In a nutshell: On Monday, IBM announced it would be using Slack companywide with its 350,000 employees. It's a feather in the cap for the communications startup, but the company still has an uphill battle. Slack Technologies continues to struggle with Microsoft Teams for marketshare, and shares have foundered since its IPO.

IBM has decided that Slack will become its official collaboration tool. The company has been using Slack with some internal team since 2014, but Business Insider reports the communications app will be rolled out companywide to its 350,000 employees.

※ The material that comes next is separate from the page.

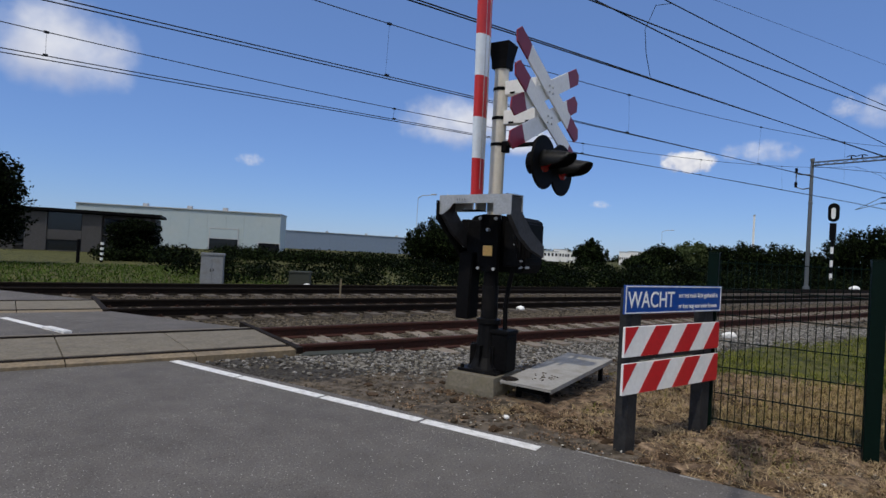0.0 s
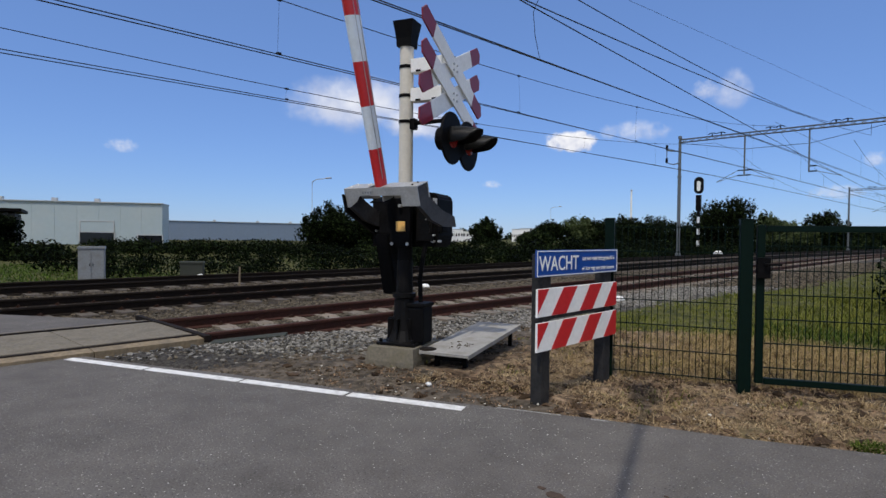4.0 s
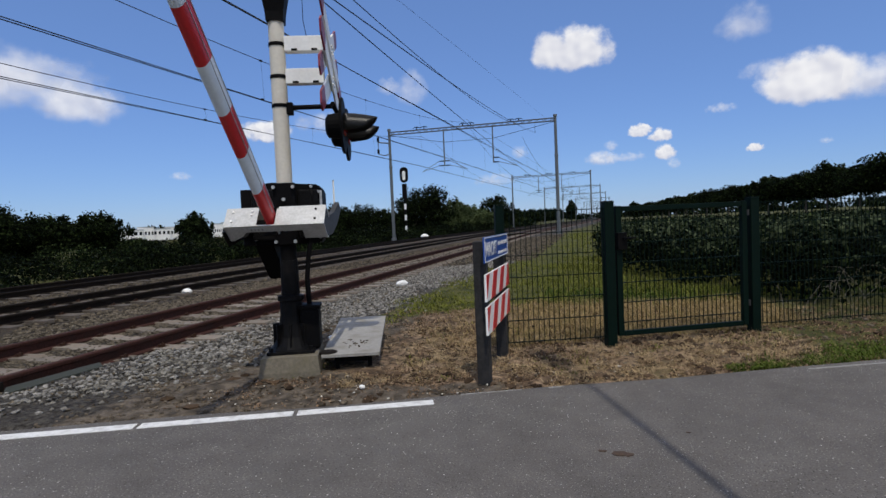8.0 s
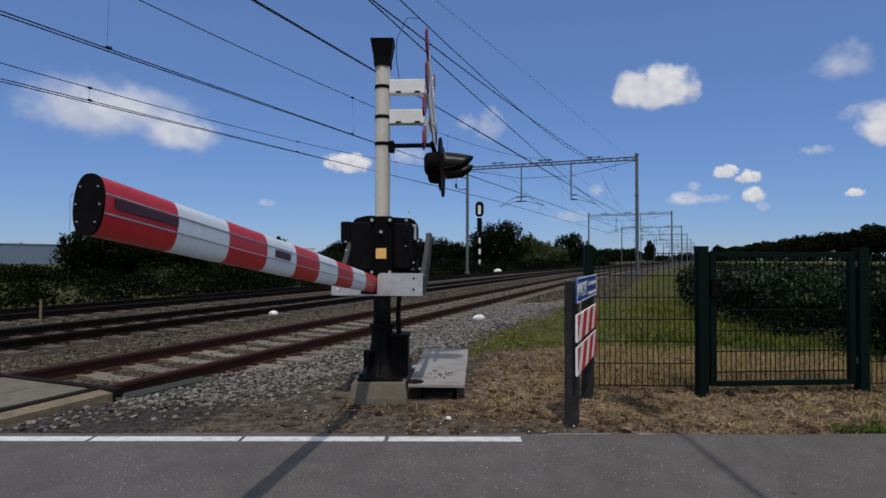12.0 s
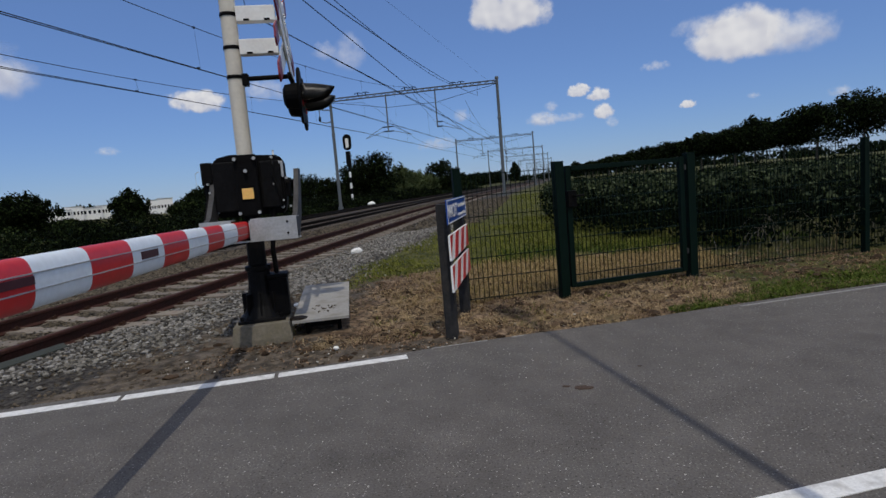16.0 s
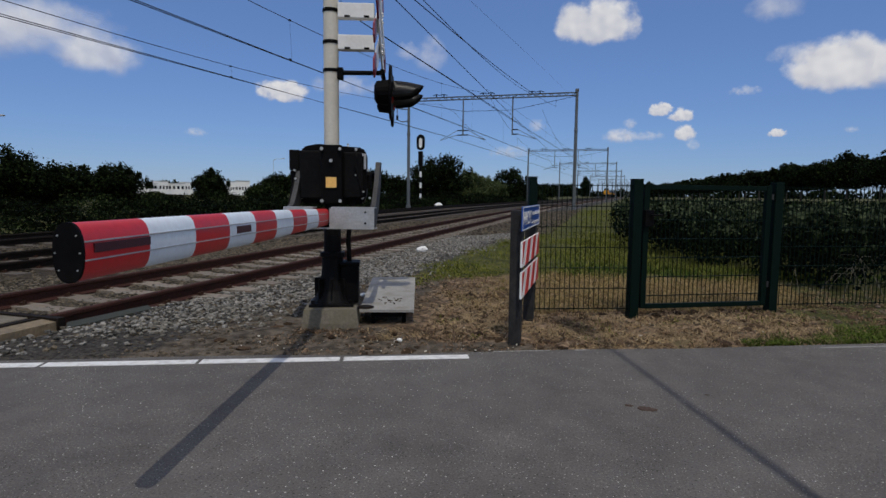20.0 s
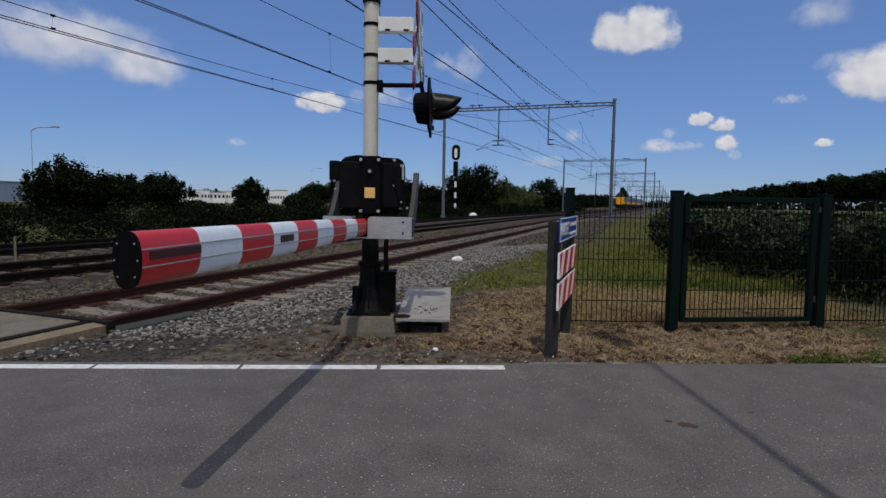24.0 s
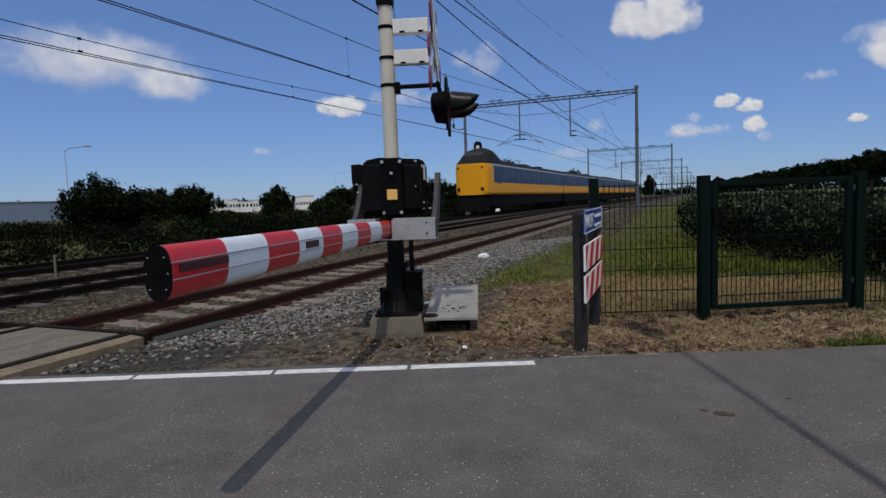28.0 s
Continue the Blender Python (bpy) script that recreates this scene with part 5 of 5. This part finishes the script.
def build_lamp(x, y, h, turn, label, arm=1.6, z=0.0, lean=0.0):
    base = thing("street_lamp", pose(x, y, z, 0, -lean) @ pose(0, 0, 0, 0, 0, turn), label, "street lamp", "street lamps")
    bm = bmesh.new()
    rod(bm, (0, 0, -0.3), (0, 0, h * 0.93), 0.04, 0.025, 10)
    prev = Vector((0, 0, h * 0.93))
    for i in range(1, 7):
        a = i / 6 * math.pi / 2
        cur = Vector((arm * 0.45 * (1 - math.cos(a)), 0, h * 0.93 + h * 0.06 * math.sin(a)))
        rod(bm, prev, cur, 0.04, seg=8)
        prev = cur
    rod(bm, prev, prev + Vector((arm * 0.4, 0, 0.03)), 0.035, seg=8)
    part("pole", bm, M_GALV, base)
    bm = bmesh.new()
    box(bm, arm, 0, h + 0.0, 0.62, 0.24, 0.13, bev=0.04)
    part("lamp_head", bm, M_GALV, base)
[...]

In an SEC filing, the company points out that IBM has been its largest customer for several years. IBM will remain Slack's biggest enterprise customer with over 350,000 installs, but the startup does not feel the need to change anything where financials are concerned.

Slack CEO Stewart Butterfield sees it as a milestone for the app's usability.

"Going wall-to-wall in IBM --- it's basically the maximum scale that there is, so we now know that Slack will work for literally the largest organizations in the world," Butterfield told BI.

Previously, IBM had Slack deployed to around 165,000 employees using its paid Enterprise Grid service. Its decision to expand to the rest of the company has effectively doubled its scale at IBM, although it is unclear if the expansion will be all paid accounts or a combination of subscriptions and free services.

The news is a boon for Slack in its battle with Microsoft Teams, causing stock in the company to rise more than 17 percent after Monday's announcement. However, they trickled back down in late trading and continue to struggle to rise to initial public offering levels.

However, despite securing the rest of IBM's employees, Slack still has an uphill climb against its rival software. Ever since the Redmond tech giant began including Teams in its Office 365 subscriptions, the companies have been at each other's throats.

Last November, Microsoft reported Teams users had exceeded 20 million, surpassing Slack's 12 million user base. The announcement sent its competitor's shares tumbling 10 points. Slack claimed that Microsoft was padding its Teams numbers with voice call users, an accusation that Vice President Jared Spataro didn't deny.